Some DNA sequences play structural roles in chromosomes. Telomeres and centromeres typically contain few (if any)
protein-coding genes, but are important for the function and stability of
chromosomes. Some genes code for "RNA genes" (see tRNA
and rRNA). Some RNA genes code for transcripts that
function as regulatory RNAs (see siRNA) that influence the function of other RNA
molecules. The intron-exon structure of some genes (such as immunoglobin and
protocadeherin genes) is important for allowing alternative splicing of
pre-mRNA which allows several different proteins to be made from the same gene.
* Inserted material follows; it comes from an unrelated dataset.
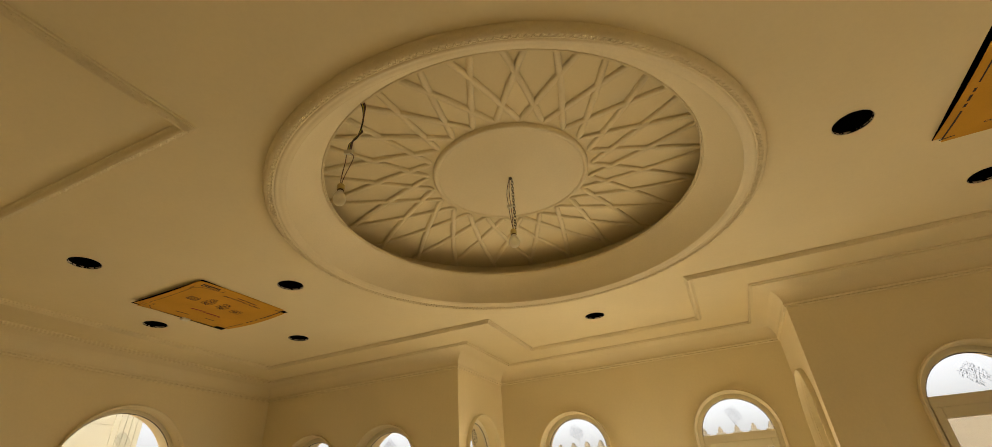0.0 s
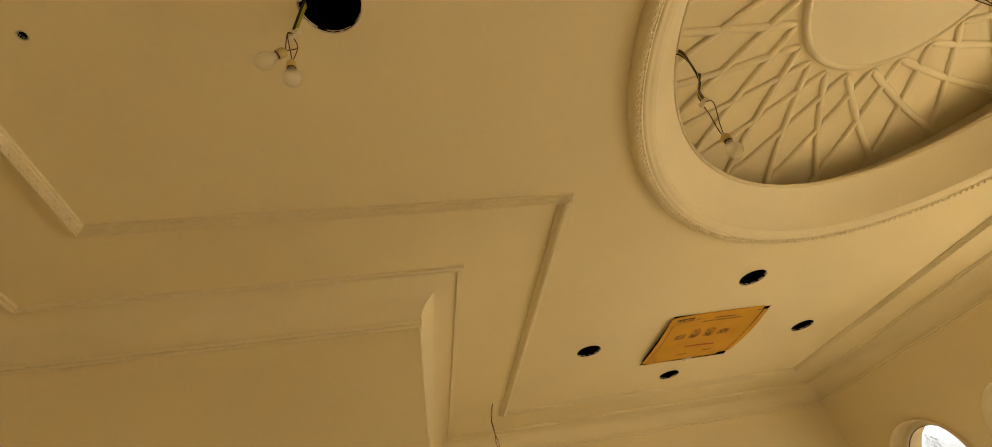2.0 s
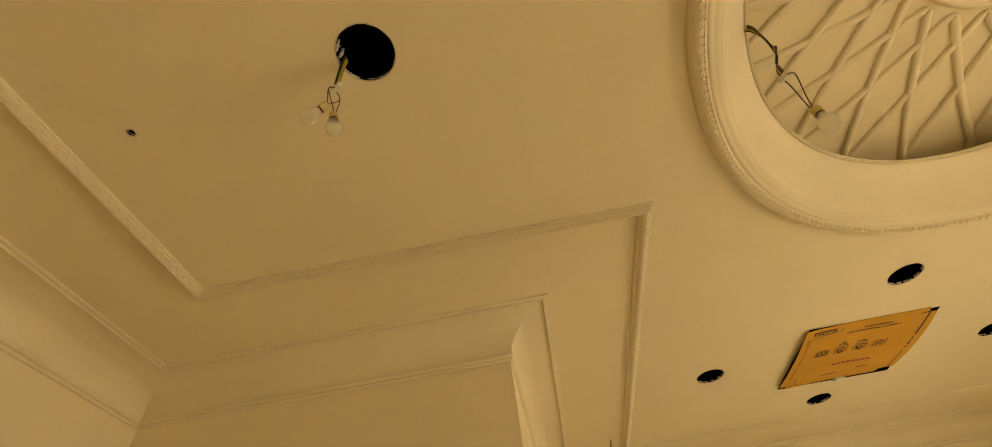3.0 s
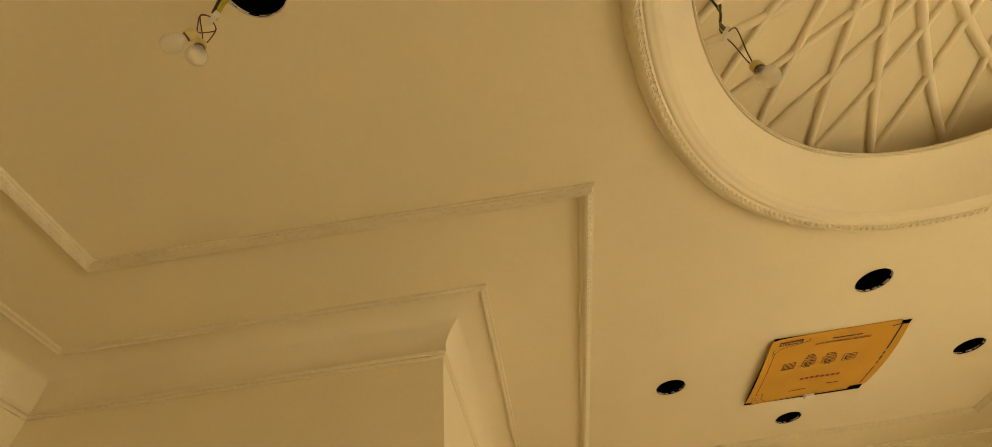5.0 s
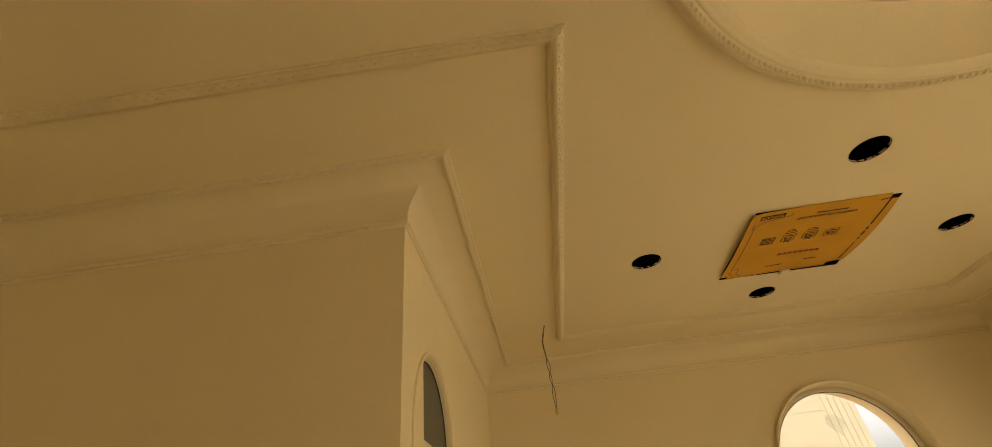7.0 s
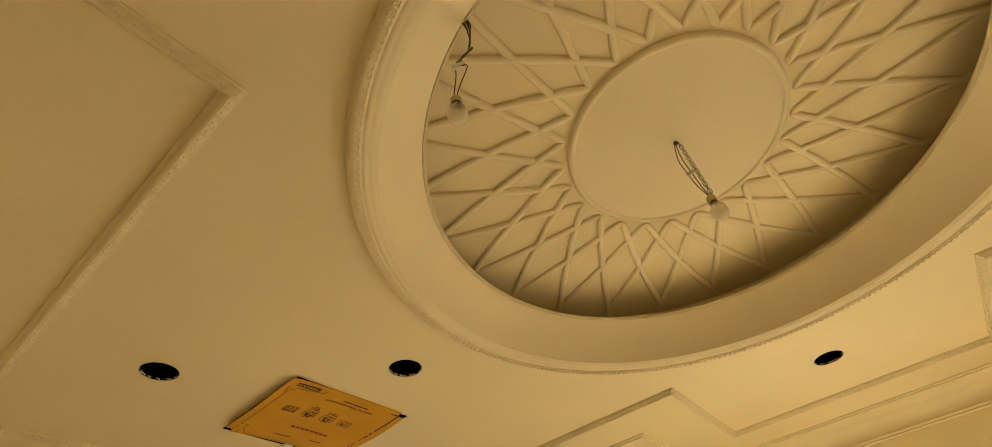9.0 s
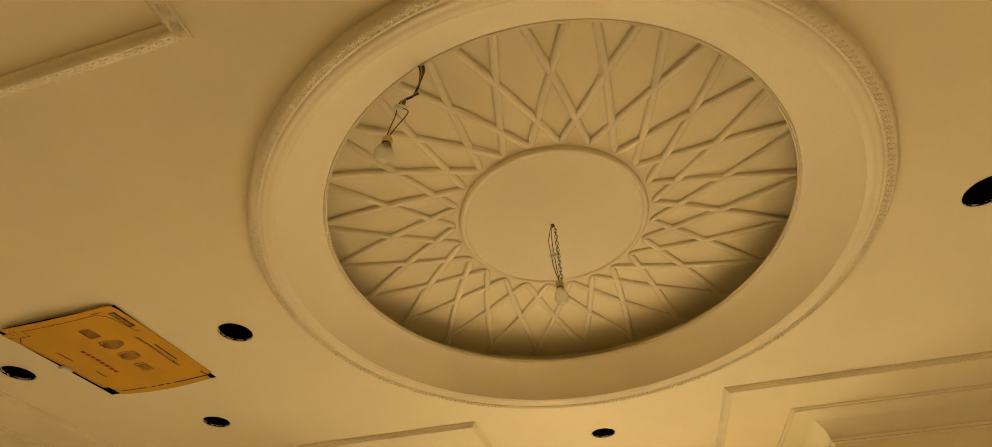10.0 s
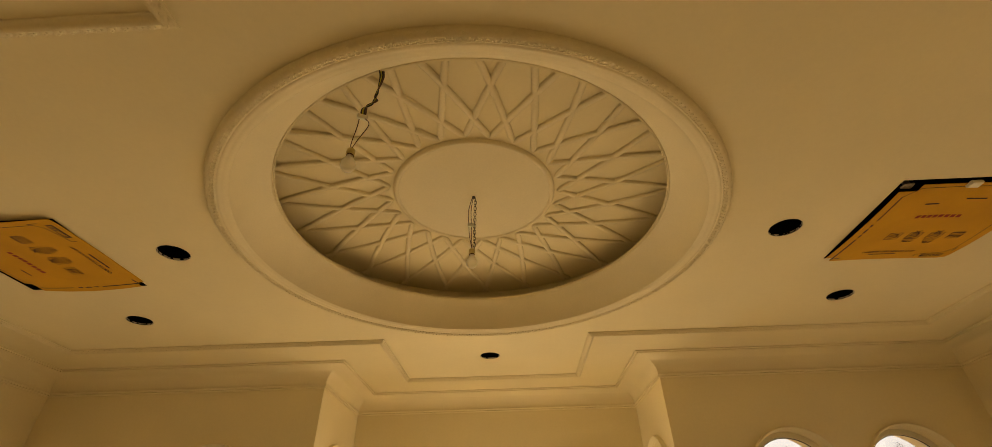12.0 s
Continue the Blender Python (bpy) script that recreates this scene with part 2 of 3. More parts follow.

Indeed, the 34,000 human genes encode some 100,000 proteins. Some non-coding
DNA represents pseudogenes, which have been
hypothesized to serve as raw genetic material for the creation of new genes
through the process of gene duplication and divergence. Some
non-coding DNA provided hot-spots for duplication of short DNA regions; such
sequence duplication has been the major form of genetic change in the human
lineage (see evidence from the Chimpanzee Genome
Project). Exons interspersed with introns allows for "exon
shuffling" and the creation of modified genes that might have new adaptive
functions. Large amounts of non-coding DNA is probably adaptive in that it
provides chromosomal regions where recombination between
homologous portions of chromosomes can take place without disrupting the
function of genes. Some biologists such as Stuart Kauffman have speculated that non-coding
DNA may modify the rate of evolution of a species.
Sequence also determines a DNA segment's susceptibility to cleavage by restriction enzymes, the
quintessential tools of genetic engineering. The
position of cleavage sites throughout an individual's genome determines one
kind of an individual's "DNA fingerprint".